30 de abr. de 2020

Diário do entre-mundos 34

Latin wave
Lilja também já tinha testado positivo. Pegou a bolsa, o celular e esperou os outros 9 amigos chegarem na porta do apartamento para irem ao supermercado. Desceram os três lances de escada do prédio onde há três semanas viviam e encontraram a rua cheia. Grupos andavam como em uma entrada de um show. Ao chegarem no supermercado socializaram com as pessoas que se aglomeravam na porta enquanto Lilja e Bjorn faziam as compras. “Estou já cansada, está tudo muito lento, tem sempre alguém falando, a gente precisava de um lugar um pouco maior” disse Lilja enquanto pegava 5 vidros do mais barato picles islandês.
Lars, que está no mesmo apartamento, foi umas das primeiras pessoas a testar positivo. O vírus se alojava principalmente no fígado, produzindo efeitos parecidos com uma ressaca fortíssima. Lars vivia com a esposa e um filho e depois de dois dias de um mal-estar profundo, como se tivesse bebido uma garrafa de vodka, procurou o hospital e só depois de 6 dias, e de ter contaminado todo o hospital, foi diagnosticada a origem viral da “ressaca”. A inquietação dos cientistas foi maior quando se percebeu que no momento que o médico, dois enfermeiros e a esposa de Lars estavam no quarto, seus sintomas diminuíam.

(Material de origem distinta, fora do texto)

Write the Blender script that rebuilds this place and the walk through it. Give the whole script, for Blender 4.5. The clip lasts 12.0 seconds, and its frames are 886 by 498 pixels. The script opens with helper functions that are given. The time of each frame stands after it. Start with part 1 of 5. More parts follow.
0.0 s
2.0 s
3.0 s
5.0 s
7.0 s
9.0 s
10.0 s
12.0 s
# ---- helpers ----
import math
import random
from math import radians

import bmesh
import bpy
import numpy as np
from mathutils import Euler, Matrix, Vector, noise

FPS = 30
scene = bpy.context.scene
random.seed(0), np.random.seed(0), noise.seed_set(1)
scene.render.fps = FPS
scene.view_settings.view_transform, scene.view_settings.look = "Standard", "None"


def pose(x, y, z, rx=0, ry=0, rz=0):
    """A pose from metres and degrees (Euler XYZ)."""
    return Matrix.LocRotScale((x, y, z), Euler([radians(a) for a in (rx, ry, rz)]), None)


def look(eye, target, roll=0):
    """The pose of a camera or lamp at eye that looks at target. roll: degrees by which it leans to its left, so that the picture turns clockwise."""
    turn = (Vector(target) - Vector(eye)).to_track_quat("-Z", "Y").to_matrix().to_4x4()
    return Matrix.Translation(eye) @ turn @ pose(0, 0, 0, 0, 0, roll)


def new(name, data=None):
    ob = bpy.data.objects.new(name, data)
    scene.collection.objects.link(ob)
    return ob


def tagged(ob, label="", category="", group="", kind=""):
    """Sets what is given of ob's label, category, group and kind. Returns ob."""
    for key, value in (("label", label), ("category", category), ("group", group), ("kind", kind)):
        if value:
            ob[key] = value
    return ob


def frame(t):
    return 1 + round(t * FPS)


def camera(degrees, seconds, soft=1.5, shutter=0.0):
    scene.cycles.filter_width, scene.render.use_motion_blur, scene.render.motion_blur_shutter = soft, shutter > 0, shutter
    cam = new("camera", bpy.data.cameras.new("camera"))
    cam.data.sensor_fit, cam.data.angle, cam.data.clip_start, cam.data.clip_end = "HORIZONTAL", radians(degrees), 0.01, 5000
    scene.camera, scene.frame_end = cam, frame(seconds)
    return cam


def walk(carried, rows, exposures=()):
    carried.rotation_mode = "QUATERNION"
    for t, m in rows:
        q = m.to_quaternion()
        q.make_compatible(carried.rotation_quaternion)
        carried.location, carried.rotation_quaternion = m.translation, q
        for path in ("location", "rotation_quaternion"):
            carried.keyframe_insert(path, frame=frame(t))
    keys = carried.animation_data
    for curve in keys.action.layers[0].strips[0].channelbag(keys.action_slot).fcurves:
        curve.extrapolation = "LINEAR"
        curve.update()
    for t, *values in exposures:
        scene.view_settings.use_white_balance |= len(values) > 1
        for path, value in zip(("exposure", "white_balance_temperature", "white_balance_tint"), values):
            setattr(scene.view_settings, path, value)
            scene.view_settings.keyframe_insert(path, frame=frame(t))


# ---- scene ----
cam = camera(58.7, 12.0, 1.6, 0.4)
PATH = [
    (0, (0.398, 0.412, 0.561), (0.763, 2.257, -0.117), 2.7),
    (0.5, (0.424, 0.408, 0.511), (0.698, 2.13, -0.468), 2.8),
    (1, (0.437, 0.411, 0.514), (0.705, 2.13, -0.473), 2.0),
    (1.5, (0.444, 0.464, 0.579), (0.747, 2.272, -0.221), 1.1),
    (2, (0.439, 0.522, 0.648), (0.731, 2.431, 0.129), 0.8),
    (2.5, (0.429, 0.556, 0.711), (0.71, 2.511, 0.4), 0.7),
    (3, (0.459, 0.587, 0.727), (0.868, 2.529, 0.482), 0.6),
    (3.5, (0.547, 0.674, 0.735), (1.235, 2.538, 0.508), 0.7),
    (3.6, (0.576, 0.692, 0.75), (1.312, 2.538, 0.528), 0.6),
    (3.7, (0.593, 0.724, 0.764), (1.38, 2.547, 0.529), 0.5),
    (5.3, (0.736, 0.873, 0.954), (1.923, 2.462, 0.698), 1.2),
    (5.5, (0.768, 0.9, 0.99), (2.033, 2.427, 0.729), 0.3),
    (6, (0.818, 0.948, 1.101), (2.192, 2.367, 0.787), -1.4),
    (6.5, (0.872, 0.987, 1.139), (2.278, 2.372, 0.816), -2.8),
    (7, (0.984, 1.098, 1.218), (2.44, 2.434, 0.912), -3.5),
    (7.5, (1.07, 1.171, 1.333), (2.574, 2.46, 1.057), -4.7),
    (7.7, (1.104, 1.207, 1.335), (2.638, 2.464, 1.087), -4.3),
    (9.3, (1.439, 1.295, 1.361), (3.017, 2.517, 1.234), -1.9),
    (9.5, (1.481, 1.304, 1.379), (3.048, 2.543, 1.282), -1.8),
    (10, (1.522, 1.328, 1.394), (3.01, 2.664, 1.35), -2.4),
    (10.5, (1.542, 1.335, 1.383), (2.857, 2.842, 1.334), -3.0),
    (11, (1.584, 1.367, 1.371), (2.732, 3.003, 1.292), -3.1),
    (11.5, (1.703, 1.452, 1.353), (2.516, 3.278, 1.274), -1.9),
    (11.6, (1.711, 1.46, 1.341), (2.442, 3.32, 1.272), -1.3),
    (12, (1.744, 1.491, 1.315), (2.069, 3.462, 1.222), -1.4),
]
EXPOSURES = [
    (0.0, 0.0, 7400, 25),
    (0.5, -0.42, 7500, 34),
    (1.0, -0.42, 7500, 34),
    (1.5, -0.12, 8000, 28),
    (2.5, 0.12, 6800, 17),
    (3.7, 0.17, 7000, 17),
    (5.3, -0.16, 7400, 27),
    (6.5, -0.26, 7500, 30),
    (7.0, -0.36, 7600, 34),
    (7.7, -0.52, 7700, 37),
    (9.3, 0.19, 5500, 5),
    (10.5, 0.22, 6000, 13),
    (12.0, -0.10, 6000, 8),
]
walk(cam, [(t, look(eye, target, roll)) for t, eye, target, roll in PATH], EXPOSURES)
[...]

Lilja passou os três carrinhos do supermercado e voltaram para o apartamento de dois quartos em que os nove amigos se protegiam do Sarqs 43. O nome do vírus fazia uma bem-humorada menção ao teor alcoólico da vodka que Lars acreditou ter sido responsável pelos primeiros sintomas.
Desde que o novo Sarqs 43 começou a afetar Reykjavik, as recomedações dos cientístas são claras. Jamais ficar com menos de 10 pessoas em um raio de 7 metros. Pouco se sabia ainda o que acontecia, além de que o novo virus se aloja no corpo humano, mas também se divide entre humanos. Ao circular entre contaminados, o vírus se dissolvia. Se um contaminado se isolasse, se ficasse fora da aglomeração, os sintomas voltavam intensamente e deixavam de ser uma pequena euforia e relaxamento.

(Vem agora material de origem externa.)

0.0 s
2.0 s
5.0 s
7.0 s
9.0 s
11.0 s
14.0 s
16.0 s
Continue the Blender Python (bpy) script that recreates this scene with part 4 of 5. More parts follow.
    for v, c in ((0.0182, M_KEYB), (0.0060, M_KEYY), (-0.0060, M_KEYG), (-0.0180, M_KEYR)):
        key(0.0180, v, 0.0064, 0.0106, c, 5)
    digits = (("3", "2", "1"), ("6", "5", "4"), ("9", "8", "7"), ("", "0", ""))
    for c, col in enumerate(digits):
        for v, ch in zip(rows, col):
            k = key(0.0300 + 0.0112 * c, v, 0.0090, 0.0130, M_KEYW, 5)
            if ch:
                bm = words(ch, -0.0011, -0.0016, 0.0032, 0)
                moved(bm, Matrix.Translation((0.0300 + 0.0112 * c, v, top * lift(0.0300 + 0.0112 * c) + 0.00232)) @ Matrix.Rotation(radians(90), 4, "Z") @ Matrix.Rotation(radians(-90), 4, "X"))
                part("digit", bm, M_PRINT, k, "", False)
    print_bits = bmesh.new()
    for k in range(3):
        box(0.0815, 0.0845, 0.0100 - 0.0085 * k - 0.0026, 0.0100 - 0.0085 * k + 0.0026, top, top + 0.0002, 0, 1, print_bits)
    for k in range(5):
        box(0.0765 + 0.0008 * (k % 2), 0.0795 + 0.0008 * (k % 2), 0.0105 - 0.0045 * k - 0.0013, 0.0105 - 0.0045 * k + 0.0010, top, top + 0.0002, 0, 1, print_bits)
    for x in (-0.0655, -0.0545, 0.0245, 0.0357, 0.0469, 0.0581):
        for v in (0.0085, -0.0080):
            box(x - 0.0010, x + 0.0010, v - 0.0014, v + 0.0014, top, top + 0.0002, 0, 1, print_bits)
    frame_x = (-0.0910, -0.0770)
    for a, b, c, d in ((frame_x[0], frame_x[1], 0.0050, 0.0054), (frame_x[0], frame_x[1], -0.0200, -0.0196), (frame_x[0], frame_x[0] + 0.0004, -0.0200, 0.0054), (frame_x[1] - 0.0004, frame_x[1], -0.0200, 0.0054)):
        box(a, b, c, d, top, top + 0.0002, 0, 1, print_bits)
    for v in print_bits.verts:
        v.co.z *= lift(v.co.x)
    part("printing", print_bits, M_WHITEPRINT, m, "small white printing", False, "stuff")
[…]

Doze casos na Espanha, três em Nova York e centenas em todo norte na Europa. Desde que a infecção viral foi identificada na Islândia, há quatro semanas, o Sarqs já cruzou o oceano e começa a causar pânico nos países que ainda estão tendo que fazer isolamento social por conta do Covid 19. Como conciliar o isolamento com a hipersocialidade que o Sarqs 43 exige?
Em Oslo e Copenhagen, devido ao alto índice de contaminação, os cinemas estão operando 24 horas, os jogos da terceira divisão do campeonato de futebol estão lotados, as casas noturnas e bares abriram espaços de balada-office e todos os encontros a dois como psicanalise, confissão e sexo estão tendo que encontrar alternativas.
“O mundo não suporta mais tantas restrições, e agora isso”, disse o prefeito de Nova York sem poder sair de seu apartamento lotado. No Brasil, uma empresa já começou a cadastrar moradores de rua para viverem com famílias em Higienópolis, Jardim Pernambuco e Pampulha. Ao mesmo tempo que o mercado imobiliário informa que os preços dos apartamentos em Copacabana já começaram a subir.
“Nada será como antes”, diz a pensadora sueca Ingrid Swedenborg. Os suecos pouco se tocavam, mantinham sempre distância uns dos outros, tinha orgulho de suas casas confortáveis afastadas dos grandes centros e em contato com a natureza. Agora estamos vivendo próximos uns dos outros. Isso muda nossa percepção, nossa relação com o olfato, como tato.” Na mídia local, o Sarqs tem também sido chamado de Latin wave, por conta da diferente relação entre os corpos que o virus vem produzindo.
No espetáculo a mudança não é menor. Para alívio de muitos os stand-ups desapareceram. Na música, as grandes formações predominam. Lilja mesmo, suspendeu seu ensaio para um solo de dança que vinha criando e está se dedicando mais intensamente à capoeira.
Cansada, voltou para casa no final das compras, riu muito no caminho com os amigos e exausta deitou de conchinha com mais 4 em sua cama King, infelizmente em falta nos estoques das principais lojas.